Platform selection framework for executive teams
| Decision criterion | Questions for evaluation | AI ERP signal | Traditional ERP signal |
|---|---|---|---|
| Demand complexity | How volatile, seasonal, or channel-specific is demand? | Strong fit for high variability | Adequate for stable patterns |
| Data maturity | Are item, customer, supplier, and location data governed? | Requires strong readiness | More tolerant of lower maturity |
| Planning labor intensity | How much manual intervention is required today? | Best when manual effort is high | Acceptable when manual effort is manageable |
| Modernization strategy | Is the enterprise moving toward cloud SaaS and API-led integration? | Aligned to modernization | Often aligned to legacy continuity |
| Governance capacity | Can the business manage model oversight and change control? | Needs stronger governance discipline | Needs process discipline more than model governance |
| ROI horizon | Is the business seeking strategic optimization or cost containment? | Better for strategic optimization | Better for near-term continuity and lower disruption |
- Choose AI ERP when forecasting quality is a board-level operational issue tied to inventory, service, and margin performance.
- Choose traditional ERP when forecasting is important but not a major source of enterprise inefficiency or competitive differentiation.
- Choose a phased hybrid approach when the current ERP core is stable but forecasting requirements exceed native planning capability.
- Delay major platform change when data governance, process standardization, and executive ownership are too weak to support adoption.
Final recommendation: match forecasting ambition to operating readiness
For most distribution enterprises, AI ERP represents a meaningful step forward in forecasting capability, especially where volatility, scale, and network complexity make traditional planning methods too slow or too manual.

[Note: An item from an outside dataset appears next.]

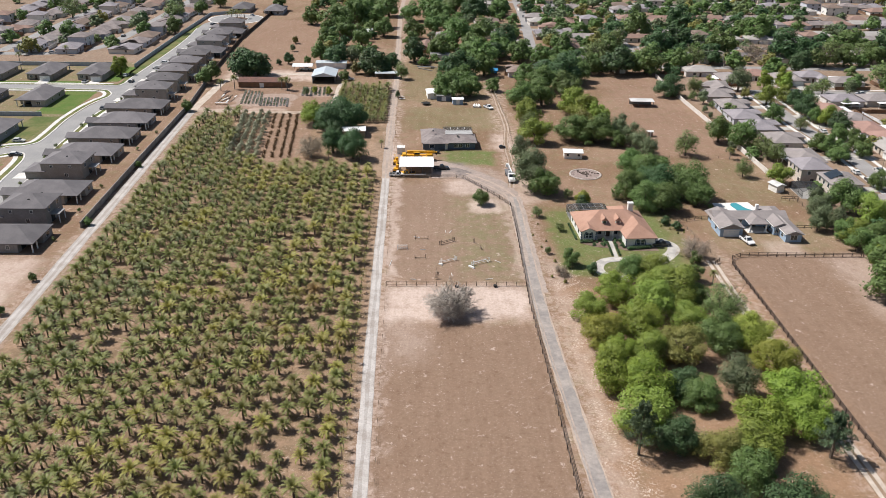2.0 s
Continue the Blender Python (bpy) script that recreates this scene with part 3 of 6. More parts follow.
for name, (x0, x1, y0, y1), mat, lab in (
        ("lawn", (-150, -161, 297, 332), "lawn", "mown corner lawn"), ("lawn", (-149, -163, 336, 372.5), "lawn_green", "bright watered corner lawn"),
        ("lawn", (-146, -153, 391, 422), "lawn_green", "green lawn at the corner house"), ("lawn", (-143, -147, 396, 540), "lawn", "yellowing grass verge along the pale wall"),
        ("lawn", (-146, -175, 236, 274), "lawn", "mown lawn at the side street"), ("lawn", (-160, -250, 386, 391), "lawn_green", "front lawns"),
        ("lawn", (-129.5, -131.5, 205, 540), "lawn", "front lawns between the new houses and the street")):
    rng = random.Random(int(abs(x0 + y0)))
    n = max(4, int((y1 - y0) / 3))
    e0 = [(x0 + rng.uniform(-0.3, 0.3) + (0 if name != "lawn" else 0), y0 + (y1 - y0) * i / n) for i in range(n + 1)]
    e1 = [(x1 + rng.uniform(-0.6, 0.6), y0 + (y1 - y0) * i / n) for i in range(n + 1)]
    structure(name, Mesh().prism(e1 + e0[::-1], -0.2, 0.016), M[mat], lab, "lawn")

# eastern suburb streets
for pts, w in (([(155.5, 150), (156.5, 250), (158, 285), (155, 325), (156, 385)], 6.6), ([(156, 381), (259, 380)], 6.2), ([(259, 377), (259.5, 401), (262, 424), (248, 441), (203, 459)], 6.2), ([(222, 150), (222, 250), (224, 270)], 7.0),
               ([(298, 150), (298, 380)], 7.0), ([(368, 150), (368, 420)], 7.0), ([(120, 432), (480, 426)], 7.0), ([(115, 428), (117, 500), (125, 560)], 8.0), ([(60, 420), (61, 475), (67, 572), (70, 680)], 6.0),
               ([(110, 482), (520, 478)], 7.0), ([(60, 534), (560, 530)], 7.0), ([(60, 590), (620, 586)], 7.0), ([(224, 600), (236, 680), (240, 740)], 7.0), ([(330, 381), (480, 360)], 7.0), ([(20, 646), (660, 642)], 7.0), ([(20, 700), (700, 696)], 7.0)):
    structure("road", ribbon(pts, w, 0.03 + 0.0005 * len(bpy.data.objects) % 0.02, 0.05), M["street_pale"], "sun-bleached suburban street", "road")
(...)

But AI ERP is not automatically the superior choice in every context. Its value depends on data quality, cloud operating model fit, implementation governance, and the organization's ability to act on forecast insights.
Traditional ERP remains a credible option for distributors with stable demand, lower planning complexity, and limited appetite for modernization risk. Yet leaders should be careful not to confuse lower visible software cost with lower total cost of ownership. In many cases, the real expense sits in excess inventory, planner workarounds, and weak operational visibility.
The most effective executive approach is to evaluate forecasting as part of a broader enterprise modernization strategy. That means comparing architecture, interoperability, resilience, governance, and business outcomes together. When forecasting is treated as a connected operational capability rather than an isolated module, platform selection decisions become more accurate, more defensible, and more aligned to long-term distribution performance.